Around 73% of the polling stations in NA-243, which falls in District East, are inaccessible to persons with disabilities, revealed a survey conducted by the Pakistan Alliance for Inclusive Elections (PAIE), a network of disabled persons’ organisations working in the country.
The NA-243 seat fell vacant after Prime Minister Imran Khan, who had won five NA seats, vacated it.
These numbers are alarming, considering the Election Comission of Pakistan’s (ECP) five-year strategic plan, which was to be implemented before the July 2018 general elections, included polling station accessibility. Pakistan’s largest city will now face the same issue in the upcoming by-elections on October 14.
Civil society organisations have demanded the ECP take immediate steps to make all polling stations accessible to persons with disabilities.
There are a total 216 polling stations in this constituency with 402,731 registered voters, of whom 211,510 are male and 191,221 female. The number of persons with disabilities registered as voters in this constituency is unclear.
The survey results depict that maximum polling stations fail to meet one or more mandatory criteria lacking, water, sanitation, proper ventilation and ramps. “With minor alterations, the issues can be resolved,” the survey found.
Sharing the findings of the survey, Centre for Peace and Development Initiatives (CPDI) Senior Advocacy Officer Fatimah Shah said, “The purpose of this audit was to present reliable data before stakeholders regarding accessibility in elections and to generate debate on the concerns of persons with disabilities.”
This issue becomes more important in the current scenario as the ECP failed to resolve the accessibility problem before the general elections this year and now, the by-elections are approaching with 73% polling stations still inaccessible for persons with disabilities in an urban constituency of Karachi – the economic hub of Pakistan.
CPDI Senior Programme Manager Raja Shoaib Akbar, who has supervised the survey, stated that 30% polling stations did not have a firm and obstacle-free passage leading to the building while 67% buildings did not provide a level access to the entrance of the polling station. He said persons with disabilities cannot go inside these buildings using wheelchairs as they only have stairs and no ramps. Even the ground floor of the buildings is inaccessible.
Moreover, 80% of the polling stations do not have a ramp to facilitate voters on wheelchairs. In 27% of the cases, protruding objects outside the polling stations pose a challenge on the way, Akbar shared.
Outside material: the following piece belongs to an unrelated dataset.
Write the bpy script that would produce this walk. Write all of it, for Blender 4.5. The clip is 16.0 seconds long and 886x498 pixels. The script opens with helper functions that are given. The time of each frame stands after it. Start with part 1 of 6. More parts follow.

According to international standards, polling station gates must be wide enough to facilitates voters with disabilities. However, the survey revealed that smaller pedestrian gates pose several problems. Firstly, the gates are not enough wide enough, secondly, the iron bar below the gate is always thicker than the maximum threshold standard of 6mm. Lastly, the threshold of the gates is generally two to three inches above the ground causing another hindrance. The ECP should direct its staff to facilitate persons with disabilities by opening the larger gates as this would ease some of the discomfort.
The survey further revealed that no low slope ramps or other facilities were observed at these buildings for facilitation of persons with disabilities.
Poor lighting posed another impediment for persons with reduced visibility. Also, only 57% of polling stations possessed exterior lighting arrangements, leaving the entrance of 43% sampled polling stations in the dark at the time of closing of the stations and display of results by the presiding officer.
The report suggested that slight changes can make these inaccessible buildings more persons-with-disabilities-friendly, such as construction of small ramps at the entrance and inside the building, leveling of pathways in front of the polling stations and removal of protruding objects from the pathways and interior of the building.
Despite many attempts, contact with the provincial election commissioner could not be established. However, the provincial spokesperson for the election commission said, “It is the job of the returning officer to look into the matter.” The returning officer of NA 243 neither attended his phone nor responded to text messages.